CCW Graduate School doctoral students Stephanie Spindler and Robert Gadie recently presented papers at Mind the Gap: The Artist in Culture Studies, 5th Graduate Conference in Culture Studies, School of Human Sciences, Catholic University of Portugal, 2nd – 3rd November 2015. Taking as a starting point Hal Foster’s essay The Artist as Ethnographer? (1995), this conference aimed to bring together doctoral and post-doctoral students working within disciplines that relate to the study of culture (arts, humanities and social sciences), and establish a forum for stimulating debate. The keynote speakers included Laura Mulvey (Birkbeck College, University of London), Jean-Francois Chougnet (Director of the Musee des Civilisations de l’Europe et da la Mediteranee, Marseille), Isabel Capeloa Gil (Vice-Rector at UCP/Director of The Lisbon Consortium Programme), and Ruth Rosengarten (Artist/Writer/Curator, Research Associate at University of Johannesburg).

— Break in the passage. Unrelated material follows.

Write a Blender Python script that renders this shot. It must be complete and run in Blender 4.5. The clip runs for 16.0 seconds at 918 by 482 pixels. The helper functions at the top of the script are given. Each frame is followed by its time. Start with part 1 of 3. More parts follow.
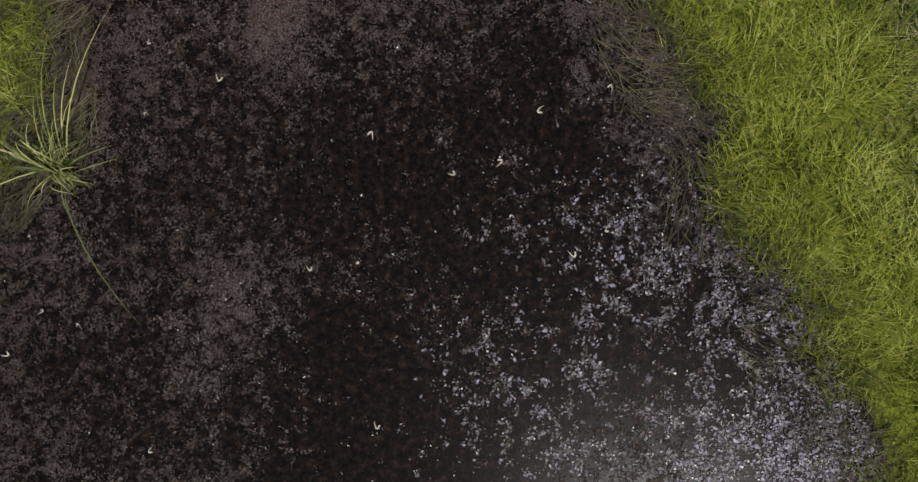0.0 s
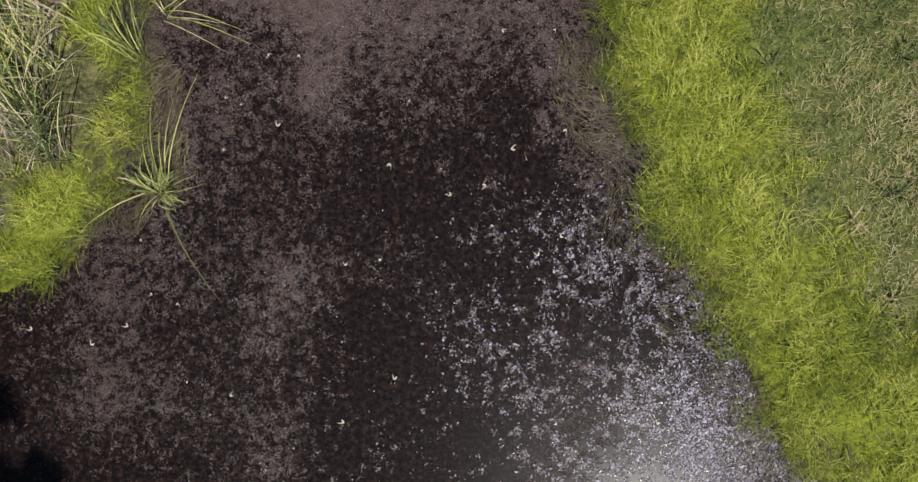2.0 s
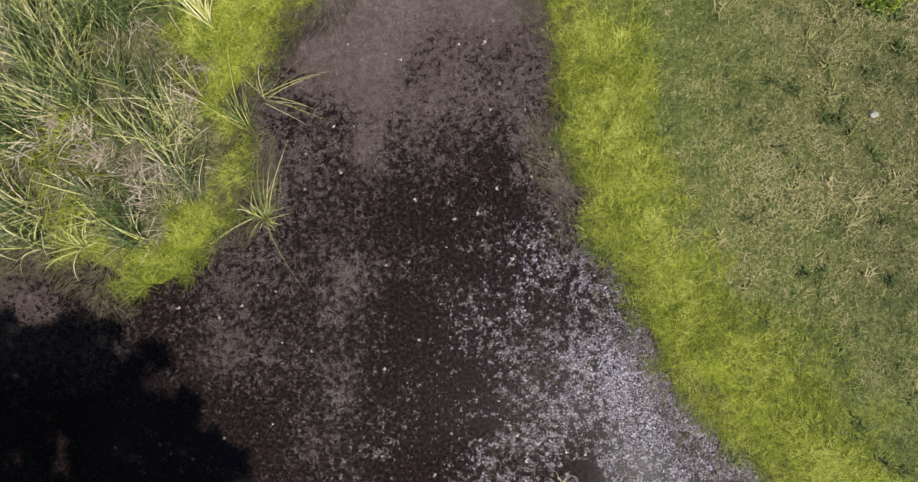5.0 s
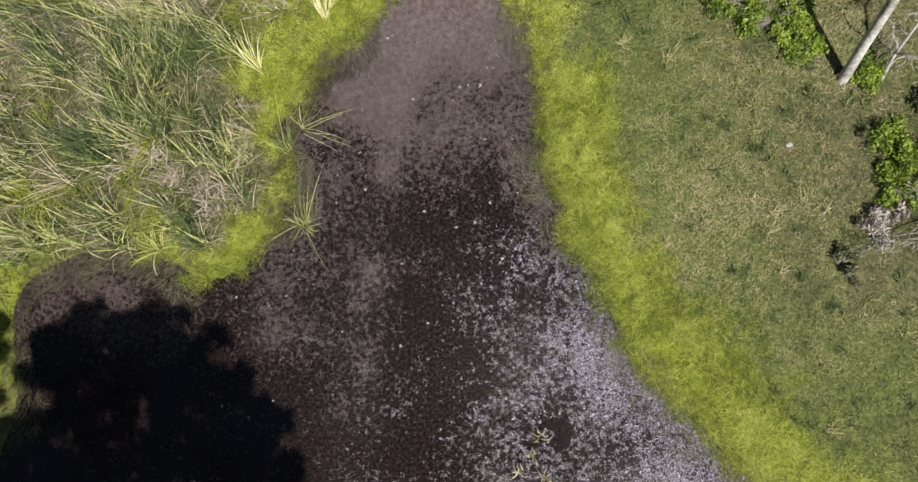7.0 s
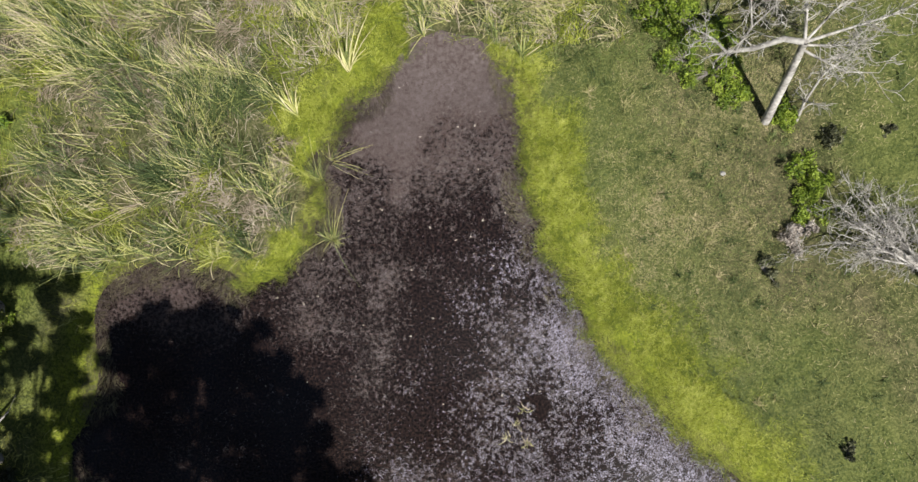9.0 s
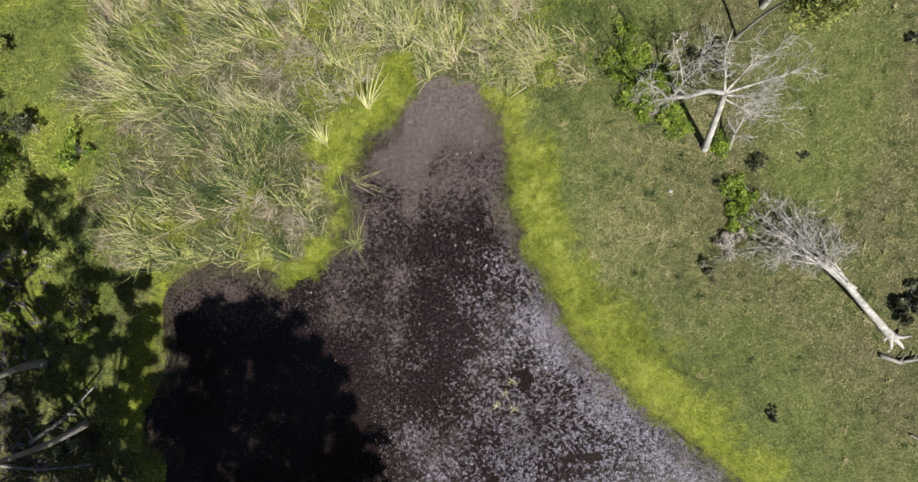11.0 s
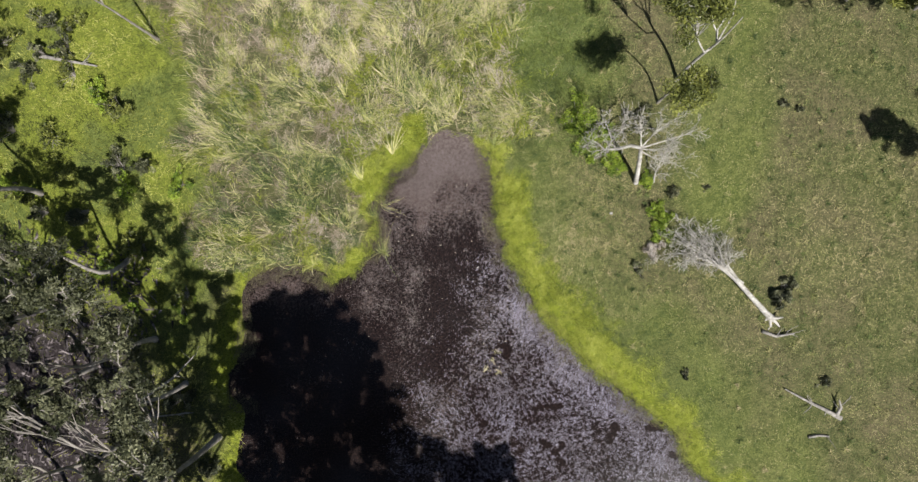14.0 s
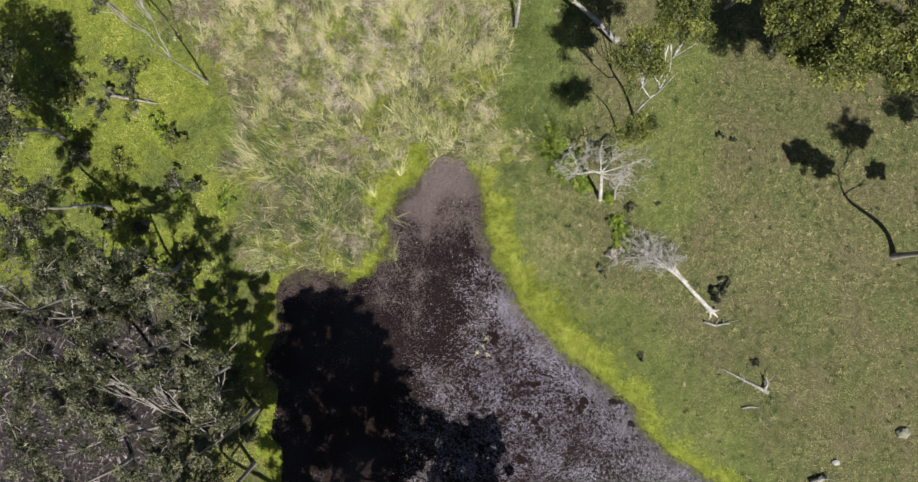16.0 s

Spindler presented a talk entitled A Shift in Weight in which she talked about her artistic practice and the components of her research. Her objective was to show how the theory and practice were integrated and how through the activity of the practice questions were generated that would enable her to resolve her research question.
Gadie presented a paper titled The artist as a liberated producer of knowledge? He considered two early examples of artistic-research (academic research done by fine artists), and questioned how they adhered or reacted to, normative conceptions of knowledge production. This allowed for the articulation of a methodological problem caused by a conflation of the context of discovery and that of justification, in which a similarity can be noted between kinds of artistic-research and kinds of ethnography. By comparing these ways to do research, Gadie elaborated the cost of being ‘liberated’ from a disciplinary account of knowledge production.